Developing real time operating rules for trading discharge permits in rivers: Application of Bayesian Networks

Transferable discharge permit (TDP) programs show potential cost-effective methods of pollution control in river systems. Nevertheless, there remain uncertainties that, if not adequately addressed, might impair their success. Trading Ratio System (TRS) suggested by Hung and Shaw [2005. A trading-ratio system for trading water pollution discharge permits. Journal of Environmental Economics and Management 49, 83-102] is a cost-effective tool for water quality management in river systems, which provides the optimum trading pattern among dischargers. TRS has been designed for a single conservative water quality variable and the existing uncertainties are not incorporated. In this study, TRS is extended to be applicable to Biochemical Oxygen Demand (BOD) and Dissolved Oxygen (DO) management in river systems and uncertainties in input variables of river water quality simulation model are also considered.

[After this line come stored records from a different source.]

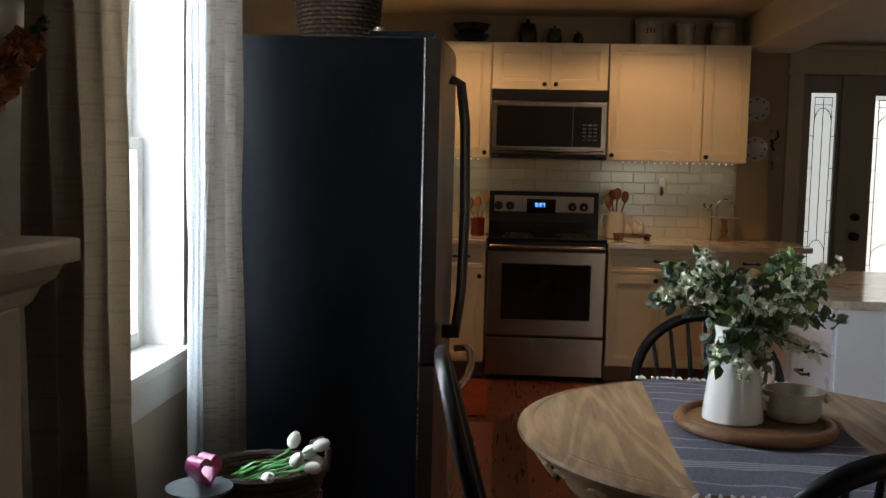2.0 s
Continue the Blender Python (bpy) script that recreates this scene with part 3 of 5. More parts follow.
def fridge():
    f = thing("refrigerator", "black-sided stainless bottom-freezer refrigerator", "refrigerator", -0.027, 0.018)
    y0, y1 = -3.72, -2.82
    part("body", box(-0.885, -0.150, y0, y1, 0.02, 1.768, 0.006), FRSIDE, f, "matte charcoal cabinet")
    for tag, z0, z1 in (("fridge_door", 0.722, 1.768), ("freezer_drawer", 0.06, 0.712)):
        prof = [(-0.145, y0 + 0.002)] + [(-0.098 + 0.024 * math.sin(math.pi * k / 14), y0 + 0.004 + (y1 - y0 - 0.008) * k / 14) for k in range(15)] + [(-0.145, y1 - 0.002)]
        d = part(tag, prism(prof, "z", z0, z1, bev=0.006), DARKSTEEL, f, "curved dark brushed steel door", True)
        # added strip: the reflection at the door gap, modelled as a bright part
        part("edge_strip", box(-0.1492, -0.1455, y0 - 0.003, y0 + 0.012, z0 + 0.004, z1 - 0.004, 0.001), EDGEGLINT, d, "bright strip standing in for the highlight at the door gap")
        if tag == "fridge_door":
            yy = y0 + 0.09
            pts = [(-0.07, yy, 0.80), (-0.035, yy, 0.815), (-0.018, yy, 0.95), (-0.012, yy, 1.22), (-0.018, yy, 1.50), (-0.035, yy, 1.63), (-0.07, yy, 1.645)]
            part("handle", tube(pts, 0.014, 10, None, 1.3), DARKSTEEL, d, "long curved bar handle", True)
            part("handle_foot", box(-0.08, -0.02, yy - 0.018, yy + 0.018, 0.795, 0.84, 0.006), BLACKPAINT, d)
        else:
            pts = [(-0.07, y0 + 0.08, 0.62), (-0.02, y0 + 0.085, 0.625), (0.0, y0 + 0.2, 0.63), (0.012, y0 + 0.45, 0.63), (0.0, y1 - 0.2, 0.63), (-0.02, y1 - 0.085, 0.625), (-0.07, y1 - 0.08, 0.62)]
            part("handle", tube(pts, 0.014, 10), STEEL, d, "steel bow handle", True)
    part("hinge_cover", box(-0.33, -0.12, y0 + 0.01, y0 + 0.05, 1.768, 1.788, 0.005), BLACKPAINT, f)
    part("hinge_cover", lathe([(0.018, 0), (0.018, 0.03)], 12, None, pose(-0.30, y0 + 0.04, 1.770)), STEEL, f)
    part("grille", box(-0.165, -0.12, y0 + 0.02, y1 - 0.02, 0.0, 0.055, 0.003), BLACKPAINT, f)


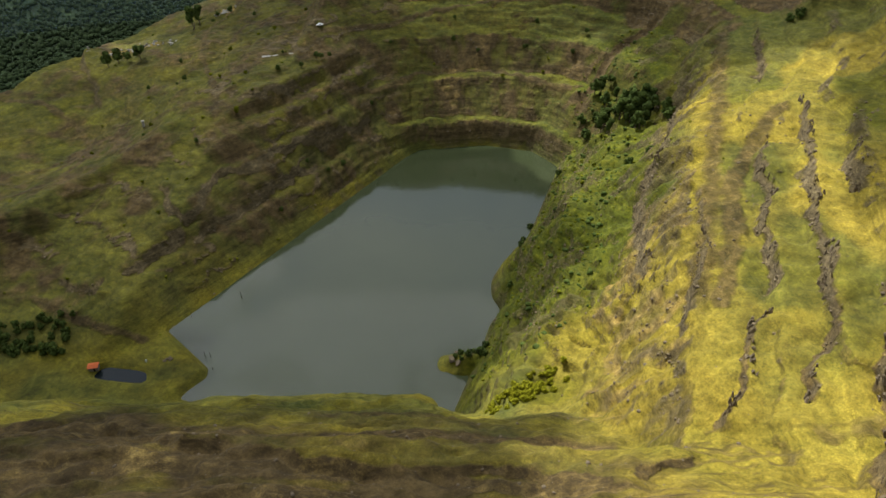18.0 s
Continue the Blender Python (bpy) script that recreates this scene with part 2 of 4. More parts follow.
# ---- the shape of the land ----
def lattice(ix, iy, seed):
    h = (ix.astype(np.int64) * 374761393 + iy.astype(np.int64) * 668265263 + seed * 1442695041) & 0xFFFFFFFF
    h = ((h ^ (h >> 13)) * 1274126177) & 0xFFFFFFFF
    return ((h ^ (h >> 16)) & 0xFFFF) / 32767.5 - 1.0


def rough(x, y, size, seed=0):
    """Smooth noise from -1 to 1 with lumps of that size in metres."""
    x, y = x / size + seed * 17.3, y / size - seed * 9.1
    ix, iy = np.floor(x), np.floor(y)
    fx, fy = x - ix, y - iy
    fx, fy = fx * fx * fx * (fx * (6 * fx - 15) + 10), fy * fy * fy * (fy * (6 * fy - 15) + 10)
    a, b = lattice(ix, iy, seed), lattice(ix + 1, iy, seed)
    c, d = lattice(ix, iy + 1, seed), lattice(ix + 1, iy + 1, seed)
    return (a + (b - a) * fx) + ((c + (d - c) * fx) - (a + (b - a) * fx)) * fy


def layered(x, y, size, seed=0, steps=4):
    return sum(rough(x, y, size / 2 ** k, seed + k) / 2 ** k for k in range(steps))


def ramp(v, a, b):
    t = np.clip((v - a) / (b - a), 0, 1)
    return t * t * (3 - 2 * t)


def profile(v, pairs):
    return np.interp(v, [p[0] for p in pairs], [p[1] for p in pairs])


def over(a, b, soft):
    h = np.clip(0.5 + 0.5 * (a - b) / soft, 0, 1)
    return b + (a - b) * h + soft * h * (1 - h)


def under(a, b, soft):
    return -over(-a, -b, soft)


# height against way down the near slope, from its crest to the lake
SOUTH = [(-80, 262), (-30, 250), (0, 243.5), (6, 241), (8.5, 239.6), (11, 236.6), (13, 233.4), (13.5, 232.2), (14.5, 229.2), (16, 228.1), (24, 225.5), (30, 217), (34, 215), (36, 213), (39, 210.5),
         (42, 205), (47, 199.5), (55, 194), (60, 190.5), (64, 187), (67, 183.5), (72, 182), (79, 178), (80.5, 175.5), (86, 160), (95, 153), (103, 150),
         (112, 141), (120, 129), (126, 125), (137, 120), (150, 115.5), (158, 107), (165, 103.5), (173, 101), (180, 97), (190, 84), (199, 78), (215, 68),
         (222, 62), (236, 45), (245, 40), (262, 20), (285, 0), (320, -22), (900, -60)]
# height against distance from the lake's eastern shore line
EAST = [(-60, -60), (0, 0), (4, 8), (20, 28), (34, 46), (48, 51), (58, 60), (66, 70), (76, 82), (84, 90), (96, 94), (105, 95), (108, 98.5),
        (120, 100.5), (123, 104), (138, 106.5), (143, 113), (158, 116), (166, 126), (185, 131), (195, 144), (215, 148), (230, 164), (300, 215), (900, 330)]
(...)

In the proposed methodology, low water quality is also quantified as a fuzzy event and fuzzy risk of violating the water quality standards is estimated at each checkpoint along the river. The Extended Trading Ratio System (ETRS) is used in a Monte Carlo Analysis to provide the required data for training and validating a Bayesian Network (BN). The trained BN can be used for real time river water quality management and provides the probability density functions of treatment levels and trading discharge permit policies. The methodology is successfully applied to the Zarjub River in the northern part of Iran to show its usefulness as a cost-effective and risk-informed decision-making tool in real time river water quality management.